Vaya por delante que vivo feliz en la heterodoxia gastronómica, flipando hoy con unas pochas ortodoxas en Navarra y mañana con las creaciones de un biestrellado en Galicia o viceversa. Me aburre soberanamente la cantinela que no cesa de ensalzar la cocina tradicional y rechaza la creativa con pobres argumentos sobre gramajes y precios.
Lo que sí creo que es difícilmente cuestionable es los territorios en los que la gastronomía ha alcanzado un reconocimiento más elevado, convirtiéndose en un catalizador económico y social, lo han logrado en el momento en que han elevado el tono, han surgido cocineros de reconocida trayectoria para visibilizar lo que allí acontecía y han conseguido que todo madure en tiempo y forma. Así ocurrió con la nueva cocina vasca, después con la edad de oro de la cocina española, en el caso del movimiento nórdico y también en Perú.
La realidad culinaria de la Andalucía de hoy en su conjunto no es tan diferente a la de hace diez años, pero un puñado de grandes chefs que trabajan con talento y decisión, sus proyectos señeros y un apoyo público sin parangón han logrado dar el descomunal espaldarazo.

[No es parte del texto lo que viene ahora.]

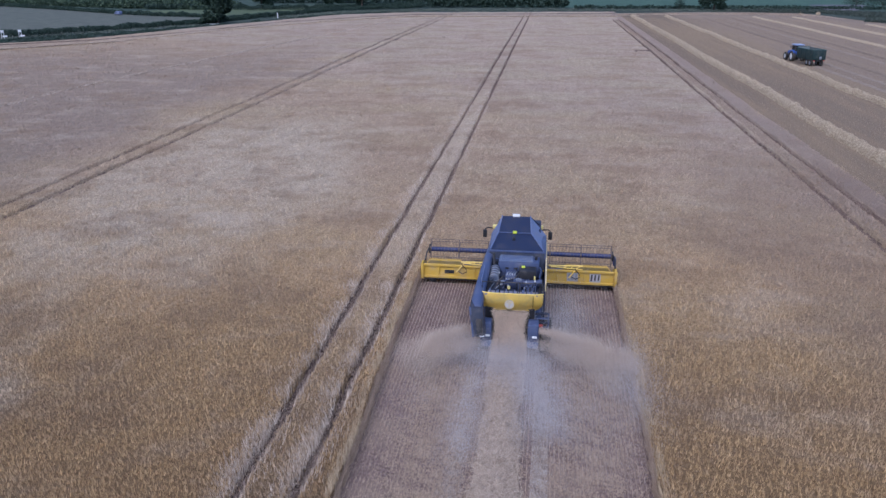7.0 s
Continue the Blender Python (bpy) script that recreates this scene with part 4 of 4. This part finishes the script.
for x in (XC - 0.98, XC + 0.98):
    wheel("front_wheel", x, -2.6, 0.88, 0.52, harvester, CREAM)
for x in (XC - 1.10, XC + 1.30):
    wheel("rear_wheel", x, -6.45, 0.68, 0.42, harvester, CREAM, 18)
part("rear_axle", box((XC - 0.95, -6.25, 0.52), (XC + 1.0, -6.05, 0.74), 0.04), BLACK, harvester)
part("front_axle", box((XC - 0.8, -2.8, 0.75), (XC + 0.8, -2.4, 1.1), 0.05), BLACK, harvester)
for x, zz in ((-0.78, 1.08), (0.98, 1.10)):
    g = part("chaff_spreader", box((x - 0.20, -7.75, zz - 0.16), (x + 0.22, -7.15, zz + 0.55), 0.06), BLUE_GREY, harvester, "blue-grey chaff spreader housing")
    part("spreader_skirt", loft([[(x - 0.22, -7.72, zz - 0.14), (x + 0.24, -7.72, zz - 0.14), (x + 0.24, -7.2, zz - 0.14), (x - 0.22, -7.2, zz - 0.14)], [(x - 0.17, -7.9, zz - 0.34), (x + 0.19, -7.9, zz - 0.34), (x + 0.19, -7.3, zz - 0.34), (x - 0.17, -7.3, zz - 0.34)]]), BLUE_GREY, g)
    part("spreader_lamp", box((x - 0.02, -7.80, zz + 0.02), (x + 0.16, -7.74, zz + 0.10), 0.02), WHITE, g, "small white reflector")
ladder = part("ladder", rod((1.30, -6.75, 1.1), (1.30, -6.75, 2.62), 0.025, n=8), STEEL, harvester, "steel access ladder")
part("ladder_rail", rod((1.02, -7.0, 1.1), (1.02, -7.0, 2.3), 0.025, n=8), STEEL, ladder)
for k in range(5):
    part("rung", rod((1.30, -6.75, 1.2 + 0.25 * k), (1.02, -7.0, 1.2 + 0.25 * k), 0.02, n=6), STEEL, ladder)
part("side_guard", box((1.02, -6.86, 0.98), (1.30, -6.70, 2.10), 0.03), BAY, harvester, "dark blue guard beside the steps")
steps = part("rear_steps", box((1.00, -6.98, 0.92), (1.06, -6.90, 2.02), 0.012), BLUE_GREY, harvester, "blue-grey rear access steps")
part("step_side", box((1.52, -6.98, 0.92), (1.58, -6.90, 1.80), 0.012), BLUE_GREY, steps)
for k in range(5):
    part("tread", box((1.04, -7.06, 1.02 + 0.19 * k), (1.54, -6.88, 1.06 + 0.19 * k), 0.008), (BAY, SIDE_SLATE)[k % 2], steps)
part("tail_lamp", box((1.10, -7.12, 1.28), (1.34, -7.02, 1.38), 0.02), RED, harvester, "red tail lamp")

# straw pouring from the hood and the spread chaff
n = 62000
f = rng.uniform(0, 1, n) ** 0.8
px = 0.10 + rng.uniform(-0.72, 0.72, n) * (1 - 0.22 * np.sin(np.pi * np.minimum(f * 1.1, 1)) + 0.06 * ripple(0 * f, f, 0.3, 310)) + rng.normal(0, 0.04, n)
base = np.stack([px, -7.1 - 0.9 * f + rng.normal(0, 0.10, n), 2.0 - 1.75 * f ** 1.3 + rng.normal(0, 0.05, n)], 1)
a = rng.uniform(0, 6.283, n)
tip = base + np.stack([np.cos(a) * 0.04, np.sin(a) * 0.03, rng.uniform(-0.08, 0.02, n)], 1)
soup("falling_straw", strands(base, tip, rng.uniform(0.006, 0.011, n)), FALLING, "curtain of pale straw falling from the hood", "straw")


# dust hanging behind the machine: very many half-clear specks
def puff(count, x, y, z, sx, sy, sz):
    c = rng.normal(size=(count, 3)) * (sx, sy, sz) + (x, y, z)
    return c[c[:, 2] > 0.12]


def plume(count, x0, x1, y0, y1, z0, z1, s0, s1, arc=0.0):
    """Specks along a drifting trail that widens from its start to its end, thrown up by arc metres on the way."""
    f = rng.uniform(0, 1, count) ** 0.75
    s = s0 + (s1 - s0) * f
    g = rng.normal(size=(count, 3)) * (s[:, None] * np.array((1, 1, 0.55)))
    c = np.stack([x0 + (x1 - x0) * f, y0 + (y1 - y0) * f, z0 + (z1 - z0) * f + arc * 4 * f * (1 - f)], 1) + g
    return c[c[:, 2] > 0.12]


def wispy(c):
    wisp = 0.66 + 0.30 * ripple(c[:, 0] + 0.5 * c[:, 2], c[:, 1], 1.8, 301) + 0.12 * ripple(c[:, 0], c[:, 1] + c[:, 2], 0.7, 302)
    return c[rng.uniform(0, 1, len(c)) < np.clip(wisp, 0.2, 1)]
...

Galicia ha sido históricamente uno de esos territorios en los que el producto estuvo por encima de su transformación. Hace ya veinte años que los jóvenes cocineros agrupados en NOVE se lanzaron a reivindicar su compromiso con la tierra y sus visiones personales de lo gallego, pero a pesar del número de proyectos y de la madurez que poco a poco van reconociendo las guías, todavía hay demasiados aficionados que saltan con lo de «qué bien se come en Galicia» y son insuficientes los que organizan viajes con la gastronomía como primer objetivo.
En dos visitas recientes he comido en algunas de las casas más señeras de esta Galicia gastronómica, sin tiempo para profundizar lo suficiente en Casa Solla y con sendos menús reglamentarios en Culler de Pau y Pepe Vieira. No me pregunten cuál de los tres es mejor o si Pepe Solla se merece la segunda estrella. Sobre la última cuestión diré que sí, sin matices. Sobre la primera, ya saben que no me gustan los rankings. La gastronomía no es una competición.
Miren la potencia del territorio gallego tan solo con ver a los cabezas de lista, grandísimos cocineros que siguen en forma, con más cabeza y corazón que nunca. El salto que aún le falta al territorio, el último paso para instalarse en el ‘top’ gastronómico del país, va a venir de la superación de las tiranteces que han podido surgir en tiempos duros de cosechas celestiales insuficientes en los inviernos de siete meses y del trabajo conjunto con el sector primario, el turístico y la administración regional como sostén de la batea.
Hay diversidad de miradas increíbles, casas de siempre y otras de vanguardia, comprometidas como la de Solla, espectaculares como el nuevo Pepe Vieira, proyectos que nacieron humildes pero que ya son tremendamente influyentes, como El Culler de Javier Olleros y Amaranta Rodríguez.
No hay muchos cocineros que yo conozca con la sensibilidad de Olleros, con su capacidad para transportar a una delicadeza sápida sin igual el discurso más arraigado con un territorio físico y humano. No hay plato de transición, bocado que defraude, así sea la mejor cebolla cocinada que recuerdo, un clásico suyo que ha vuelto al menú, la de Vilanova de Arousa, en suave tempura, que emociona más que cualquier caviar, o bien sea más improvisando, como los guisantes de lágrima de segunda floración con longueirón y brotes de helecho en salmuera.
Y del mismo nivel podríamos apuntar un caldo de lacón con alga kombu delicadísimo, un pimiento morrón relleno de semillas de otro de Padrón o mares y montaña como las pieles de bacalao que maridan con las de cerdo, un tartare al 50% de vaca frisona y ventresca de bonito y muchas otras propuestas, entre ellas un homenaje a la huerta gallega y a Michel Bras con su versión particular de la gargouillou.